Slight correction: alleging Donald Trump's government was doing unconstitutional acts.
Which we know they did, in spades, in other contexts; but I've seen no evidence in the "Twitter files" to indicate anything illegal was going on in this context. The government briefed Twitter that they expected disinformation campaigns and to be on the lookout for them. The government also flagged a bunch of tweets as "hey, these are sus and might violate your rules, you ought to take a look" like anyone else can do.
Whatever Musk and Taibbi are trying to cook up, they seem to have forgotten who was running the federal government at the time. It wasn't Joe Biden or tHe LiBeRaLs. The whole thing is stupid.

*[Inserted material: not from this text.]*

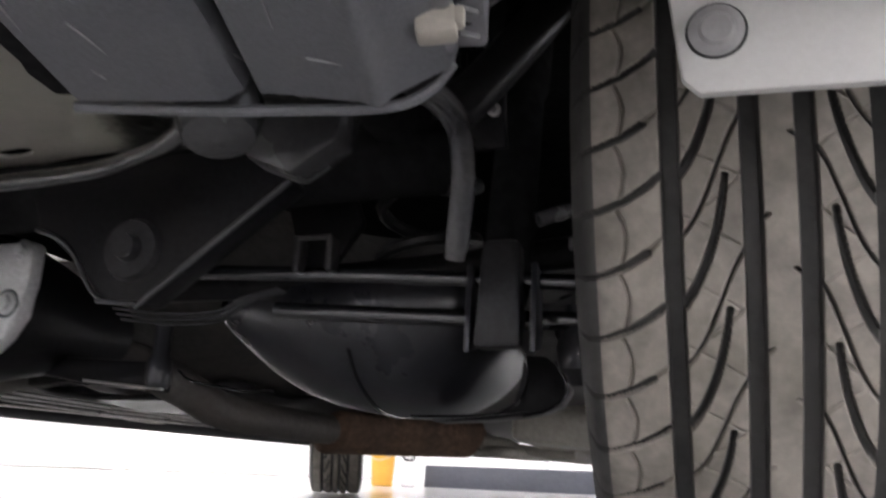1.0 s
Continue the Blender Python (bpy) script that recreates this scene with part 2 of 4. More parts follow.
dirty_tyre(M_TYRE)
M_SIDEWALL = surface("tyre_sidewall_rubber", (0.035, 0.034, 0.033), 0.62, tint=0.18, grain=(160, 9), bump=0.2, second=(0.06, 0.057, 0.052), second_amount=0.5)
M_ALUM = surface("cast_aluminium", (0.74, 0.74, 0.75), 0.55, metal=0.3, tint=0.12, grain=(190, 16), bump=0.3, second=(0.58, 0.57, 0.56), second_amount=0.55)
M_BARREL = surface("dark_alloy", (0.15, 0.135, 0.12), 0.55, metal=0.4, tint=0.15, grain=(120, 9), bump=0.1)
M_RIM = surface("silver_alloy", (0.55, 0.55, 0.56), 0.35, metal=0.7, tint=0.06, grain=(150, 8), bump=0.05, second=(0.33, 0.3, 0.27), second_amount=0.5)
M_MUFFLER = surface("heat_stained_steel", (0.46, 0.405, 0.345), 0.33, metal=0.95, tint=0.07, grain=(160, 6), bump=0.003, second=(0.29, 0.235, 0.17), second_amount=0.45)
def stain_muffler(m):
    """Brown heat stains drawn out along the muffler, and a few darker blotches."""
    n, l = m.node_tree.nodes, m.node_tree.links
    b = n["Principled BSDF"]
    co, lay = n.new("ShaderNodeTexCoord"), n.new("ShaderNodeMapping")
    lay.inputs["Scale"].default_value = (9.0, 1.6, 13.0)
    streak, blotch = n.new("ShaderNodeTexNoise"), n.new("ShaderNodeTexNoise")
    l.new(co.outputs["Object"], lay.inputs["Vector"])
    l.new(lay.outputs["Vector"], streak.inputs["Vector"])
    l.new(co.outputs["Object"], blotch.inputs["Vector"])
    streak.inputs["Scale"].default_value, streak.inputs["Detail"].default_value = 1.0, 5.0
    blotch.inputs["Scale"].default_value, blotch.inputs["Detail"].default_value = 26.0, 6.0
    for node, low, gain, colour in ((streak, 0.42, 3.2, (0.23, 0.165, 0.105, 1)), (blotch, 0.60, 5.0, (0.16, 0.105, 0.065, 1))):
        f = math_node(n, l, "MULTIPLY", math_node(n, l, "SUBTRACT", node.outputs["Fac"], low), gain, clamp=True)
        mix = n.new("ShaderNodeMix")
        mix.data_type = "RGBA"
        l.new(math_node(n, l, "MULTIPLY", f, 0.7), mix.inputs["Factor"])
        l.new(b.inputs["Base Color"].links[0].from_socket, mix.inputs[6])
        mix.inputs[7].default_value = colour
        l.new(mix.outputs[2], b.inputs["Base Color"])


stain_muffler(M_MUFFLER)
M_PIPE = surface("sooty_exhaust_steel", (0.098, 0.089, 0.084), 0.6, metal=0.2, tint=0.2, grain=(110, 9), bump=0.2, second=(0.11, 0.092, 0.08), second_amount=0.6)
M_RUST = surface("rusty_steel", (0.14, 0.085, 0.055), 0.75, metal=0.2, tint=0.35, grain=(70, 14), bump=0.5, second=(0.07, 0.05, 0.04), second_amount=0.7)
M_DISC = surface("brown_brake_disc", (0.040, 0.033, 0.029), 0.6, metal=0.3, tint=0.3, grain=(90, 14), bump=0.2)
M_STEEL = surface("bright_steel", (0.62, 0.61, 0.6), 0.3, metal=0.9, tint=0.06, grain=(150, 20), bump=0.06)
M_CHROME = surface("chrome", (0.75, 0.75, 0.74), 0.1, metal=1.0, tint=0.03, grain=(100, 10), bump=0.01)
M_WHITE = surface("pale_car_paint", (0.29, 0.29, 0.29), 0.10, tint=0.02, grain=(400, 4), bump=0.004, coat=1.0, spec=0.9)
# car paint in a lighter copy, the corner's brighter light put into its colour
M_GUARD = surface("lit_car_paint", (0.50, 0.50, 0.49), 0.3, tint=0.03, grain=(300, 6), bump=0.02, coat=0.3)
M_SURROUND = surface("dusty_pale_paint", (0.30, 0.30, 0.30), 0.5, tint=0.06, grain=(200, 9), bump=0.05)
M_TRIM = surface("grey_lip_plastic", (0.085, 0.08, 0.082), 0.5, tint=0.12, grain=(260, 14), bump=0.2, second=(0.05, 0.047, 0.048), second_amount=0.7)
M_RED = surface("red_enamel", (0.78, 0.018, 0.022), 0.2, tint=0.05, grain=(200, 15), bump=0.05, coat=0.5)
M_BLUE = surface("blue_plastic", (0.05, 0.16, 0.50), 0.4, tint=0.06, grain=(300, 20), bump=0.05)
M_CLIP = surface("pale_nylon", (0.46, 0.43, 0.38), 0.5, tint=0.08, grain=(300, 20), bump=0.1)
M_CLIPGREY = surface("grey_nylon", (0.27, 0.265, 0.27), 0.45, tint=0.06, grain=(300, 20), bump=0.08)
M_BEIGE_FRONT = surface("grey_beige_heat_shield", (0.36, 0.34, 0.30), 0.5, metal=0.25, tint=0.12, grain=(90, 8), bump=0.2)
M_TILE = surface("pale_glazed_tile", (0.56, 0.56, 0.555), 0.15, tint=0.10, grain=(150, 5), bump=0.05, second=(0.41, 0.40, 0.385), second_amount=0.65, spec=0.06)
M_TILE_DARK = surface("charcoal_glazed_tile", (0.030, 0.029, 0.029), 0.2, tint=0.25, grain=(150, 5), bump=0.05, second=(0.06, 0.057, 0.054), second_amount=0.5)
M_GROUT = surface("dirty_grout", (0.022, 0.020, 0.019), 0.95, tint=0.2, grain=(80, 8), bump=0.3, spec=0.0)
M_OLIVE = surface("olive_wax_lining", (0.075, 0.080, 0.062), 0.5, tint=0.15, grain=(120, 9), bump=0.15)
M_CONCRETE = surface("pale_concrete", (0.55, 0.55, 0.54), 0.85, tint=0.1, grain=(25, 0.8), bump=0.3)
M_WALL = surface("white_wall_paint", (0.86, 0.86, 0.86), 0.8, tint=0.03, grain=(30, 0.9), bump=0.12)
M_KERB = surface("slate_blue_kerb_paint", (0.085, 0.09, 0.11), 0.6, tint=0.1, grain=(50, 4), bump=0.2)
M_YELLOW = surface("yellow_plastic", (0.80, 0.42, 0.06), 0.45, tint=0.06, grain=(80, 8), bump=0.05)
for m, r in ((M_TILE, 0.05), (M_TILE_DARK, 0.08)):
    # each tile a little lighter or darker than its neighbour
    n, l = m.node_tree.nodes, m.node_tree.links
    b = n["Principled BSDF"]
    info, hsv = n.new("ShaderNodeObjectInfo"), n.new("ShaderNodeHueSaturation")
    span = n.new("ShaderNodeMapRange")
    span.inputs["To Min"].default_value, span.inputs["To Max"].default_value = 1 - 2 * r, 1 + r
    l.new(info.outputs["Random"], span.inputs["Value"])
    l.new(span.outputs["Result"], hsv.inputs["Value"])
    l.new(b.inputs["Base Color"].links[0].from_socket, hsv.inputs["Color"])
    l.new(hsv.outputs["Color"], b.inputs["Base Color"])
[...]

Thanks for the correction, it’s an interesting point. In terms of CIA and FBI involvement, why didn’t he put a stop to it if he could? How would the censorship have benefitted him?
One thing I can’t get my head around is Twitter censoring joke accounts. Do you think it was because they were under so much time pressure that they erred on the side of trusting the Government suggestions?
>One thing I can’t get my head around is Twitter censoring joke accounts. Do you think it was because they were under so much time pressure that they erred on the side of trusting the Government suggestions?
If a joke account specifies it's a joke account in it's profile information, great. But that content doesn't get displayed when someone shares a tweet made by that account.
Now, think about how many times you may have come across something on the internet that was a joke, but also easy to misread as a serious comment. Such is the nature of a lot of online dialogue.
You've now got a tweet that can easily be (mis)read as truthful, being shared by people on their accounts who could insist to their own followers (who might not do their own due diligence and look at the joke account's profile to see that it's fake) that it's real, and voila, suddenly you've got a joke being used to spread misinformation.